There are few people in these United States who haven’t at least heard of Katniss Everdeen and the Hunger Games. First the trilogy became a bestseller, and the movies soon followed. So far, it is doing quite well and many of us are waiting with bated breath for the next installment. (As a side note I think they did a great job casting the movie.)
This being the case, I want to share with you how I first fell in love with Suzanne Collins and her characters. Long before The Hunger Games was a tickle in her brain, Collins wrote a little book titled Gregor the Overlander. This book was geared toward a younger audience than Games, and I read it as an eighth grade English teacher looking for books to entice reluctant and low-level readers. In addition to finding exactly what I was looking for, I also found many a late night. My nights were frittered away reading these books. There are five in the series. Although I love them all, the best is probably the first.

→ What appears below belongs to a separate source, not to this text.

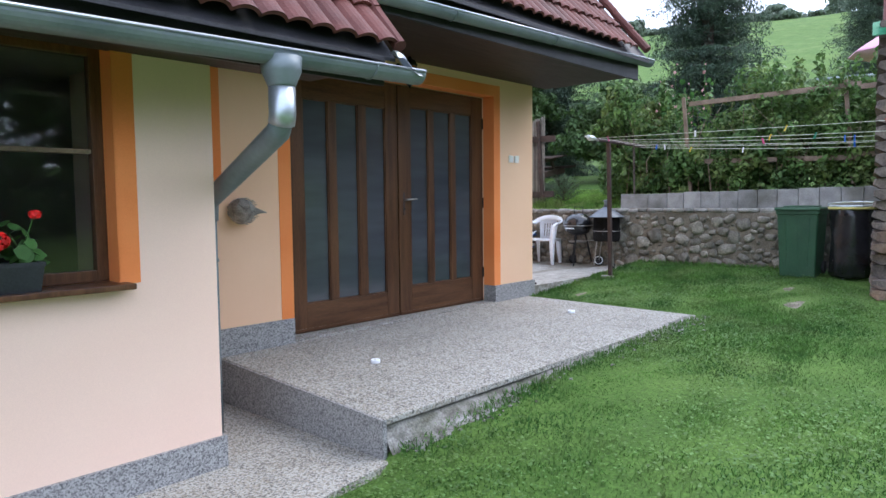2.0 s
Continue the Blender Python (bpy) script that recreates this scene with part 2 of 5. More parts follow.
worn_screed(CONCRETE)
RUBBLE = mat("crumbled_concrete", (0.115, 0.108, 0.088), (0.31, 0.30, 0.275), scale=13, rough=0.92, bump=0.6, fine=70, fine_amount=0.3, stain=(0.07, 0.075, 0.045), stain_scale=3.5, stain_amount=0.75)
JOINTFILL = mat("slab_joint_filler", (0.10, 0.095, 0.08), (0.18, 0.17, 0.145), scale=14, rough=0.92, bump=0.4, fine=80)
PALESTRIP = mat("pale_weathered_strip", (0.52, 0.54, 0.54), (0.68, 0.70, 0.71), scale=6, rough=0.6, bump=0.2, fine=50, fine_amount=0.12, stain=(0.30, 0.29, 0.26), stain_scale=4, stain_amount=0.5)
EDGECON = mat("old_concrete", (0.20, 0.19, 0.165), (0.40, 0.39, 0.365), scale=9, rough=0.85, bump=0.4, fine=70, fine_amount=0.18, stain=(0.16, 0.16, 0.13), stain_scale=3, stain_amount=0.6)
BLOCKM = mat("concrete_block", (0.25, 0.25, 0.24), (0.36, 0.36, 0.345), scale=7, rough=0.88, bump=0.5, fine=90, fine_amount=0.15, stain=(0.11, 0.11, 0.085), stain_scale=2.2, stain_amount=0.75, piece=0.2)
STONE = mat("river_stone", (0.165, 0.150, 0.118), (0.30, 0.278, 0.232), scale=11, rough=0.8, bump=0.6, fine=42, fine_amount=0.28, stain=(0.075, 0.07, 0.052), stain_scale=4, stain_amount=0.6, piece=0.36)
COPING = mat("pale_coping_stone", (0.20, 0.19, 0.168), (0.31, 0.30, 0.27), scale=9, rough=0.85, bump=0.6, fine=50, fine_amount=0.25, stain=(0.12, 0.115, 0.09), stain_scale=4, stain_amount=0.6, piece=0.3)
MORTAR = mat("wall_mortar", (0.15, 0.128, 0.096), (0.24, 0.207, 0.162), scale=6, rough=0.92, bump=0.6, fine=50, fine_amount=0.25, stain=(0.09, 0.085, 0.065), stain_scale=2, stain_amount=0.6)
DOORWOOD = mat("brown_stained_wood", (0.062, 0.027, 0.013), (0.12, 0.055, 0.026), scale=5, spec=0.3, rough=0.40, bump=0.12, fine=60, fine_amount=0.22, stretch=(4, 4, 0.35), stain=(0.17, 0.085, 0.04), stain_scale=1.6, stain_amount=0.35)
RAILWOOD = mat("brown_stained_rail", (0.062, 0.027, 0.013), (0.12, 0.055, 0.026), scale=5, spec=0.3, rough=0.40, bump=0.12, fine=60, fine_amount=0.22, stretch=(0.35, 4, 4), stain=(0.17, 0.085, 0.04), stain_scale=1.6, stain_amount=0.35)
TABLEBROWN = mat("weathered_table_wood", (0.046, 0.026, 0.021), (0.078, 0.046, 0.037), scale=6, rough=0.7, bump=0.3, fine=70, fine_amount=0.25, stain=(0.09, 0.06, 0.045), stain_scale=4, stain_amount=0.4)
SLOTGREY = mat("shadowed_slot", (0.10, 0.10, 0.11), (0.14, 0.14, 0.15), rough=0.8, bump=0)
DARKWOOD = mat("dark_fence_wood", (0.042, 0.026, 0.021), (0.075, 0.046, 0.036), scale=6, rough=0.72, bump=0.3, fine=70, fine_amount=0.25, stretch=(2, 2, 2), stain=(0.14, 0.11, 0.09), stain_scale=4, stain_amount=0.4)
REDWOOD = mat("varnished_table_wood", (0.11, 0.038, 0.022), (0.17, 0.062, 0.034), scale=5, rough=0.34, bump=0.12, fine=50, fine_amount=0.2, stretch=(5, 0.4, 1), stain=(0.28, 0.16, 0.10), stain_scale=2, stain_amount=0.4, coat=1.0, coat_rough=0.26)
BLACKWOOD = mat("black_brown_timber", (0.014, 0.0095, 0.008), (0.027, 0.018, 0.014), scale=6, rough=0.5, bump=0.15, fine=60, fine_amount=0.25)
GREYWOOD = mat("weathered_wood", (0.17, 0.135, 0.10), (0.27, 0.22, 0.17), scale=6, rough=0.85, bump=0.4, fine=70, fine_amount=0.3, piece=0.2)
TRELLIS = mat("brown_trellis_wood", (0.17, 0.12, 0.085), (0.26, 0.19, 0.14), scale=6, rough=0.8, bump=0.3, fine=70, fine_amount=0.25)
REED = mat("dry_reed", (0.158, 0.140, 0.116), (0.245, 0.218, 0.180), scale=4, rough=0.8, bump=0.2, fine=40, fine_amount=0.2, island=0.45, stain=(0.15, 0.13, 0.11), stain_scale=1.3, stain_amount=0.5)
TILE = mat("clay_red_tile", (0.095, 0.029, 0.024), (0.145, 0.046, 0.037), scale=3.5, spec=0.3, rough=0.66, bump=0.25, fine=90, fine_amount=0.12, stain=(0.07, 0.042, 0.038), stain_scale=1.6, stain_amount=0.5, piece=0.14, island=0.08)
ZINC = mat("zinc_sheet", (0.14, 0.175, 0.19), (0.195, 0.23, 0.245), scale=3, rough=0.45, metal=0.3, bump=0.03, fine=40, fine_amount=0.05, stain=(0.23, 0.275, 0.28), stain_scale=2, stain_amount=0.4)
GALV = mat("bright_galvanised", (0.44, 0.49, 0.54), (0.56, 0.61, 0.66), scale=5, rough=0.36, metal=0.8, bump=0.02, fine=60, fine_amount=0.06)
SOFFIT = mat("brown_soffit_boards", (0.03, 0.017, 0.013), (0.048, 0.026, 0.02), scale=4, rough=0.6, bump=0.15, fine=50, fine_amount=0.2, stretch=(0.4, 4, 1))
FASCIA = mat("black_fascia", (0.014, 0.014, 0.017), (0.025, 0.025, 0.03), scale=4, rough=0.5, bump=0.1)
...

Anyone who can make you cry over the death of a giant cockroach is a darn good writer. That is exactly what Collins did to me in this book. I couldn’t believe I was moved to tears over such a thing. When my mother asked what the blubbering was about, it was embarrassing to admit. She, of course, taunted me mercilessly. That changed once she read it too. She had the grace to own that she had the same reaction. Collins has a way with characters. They are interesting, complex, and addictive. She did it first in Gregor, then in Hunger Games.
Gregor is an eleven year old living in New York City. His summer responsibilities include doing the laundry and watching his two-year old sister. While in the laundry room of his building his little sister falls through a vent while playing with a ball. He dives after her, and like Alice through the looking-glass, they fall into a completely new world. So the adventure begins.
This new world is full of pale, silver-haired humans (descendents of the Earl of Sandwich), giant bats, rats, cockroaches, and many other creepy crawly things. To add to the weirdness, Gregor is apparently the fulfillment of prophecy, and a warrior. Imagine his surprise. Each book is centered around one of these prophecies that Gregor is, supposedly, the fulfillment of. While he is trying to prevent an Underland war, and not embarrass himself in front of the lovely Luxa, he is keeping Boots (baby sister) out of trouble, finding his missing dad, and trying not to tick off the murderous looking rat Ripred any more than necessary.
The reading level for this book is 5th grade. This makes it a great option for junior high, including low-level or reluctant readers. It is a fantasy, so students who prefer ‘real world’ type books won’t be interested. However, it will appeal to most since it is about a normal American kid who, on an average day, becomes extraordinary. If you have a preteen or older gradeschooler in your life who is in need of a good book series, this is the answer. It is a great read aloud, and I would bet there is a wonderful audio version.
I know many adults who have read and enjoyed this book as well. If you love fantasy and stories about the underdog overcoming obstacles, pick this up. This is a fun and suspenseful weekend read. You will probably find yourself hooked. Don’t worry, there are five more after this one.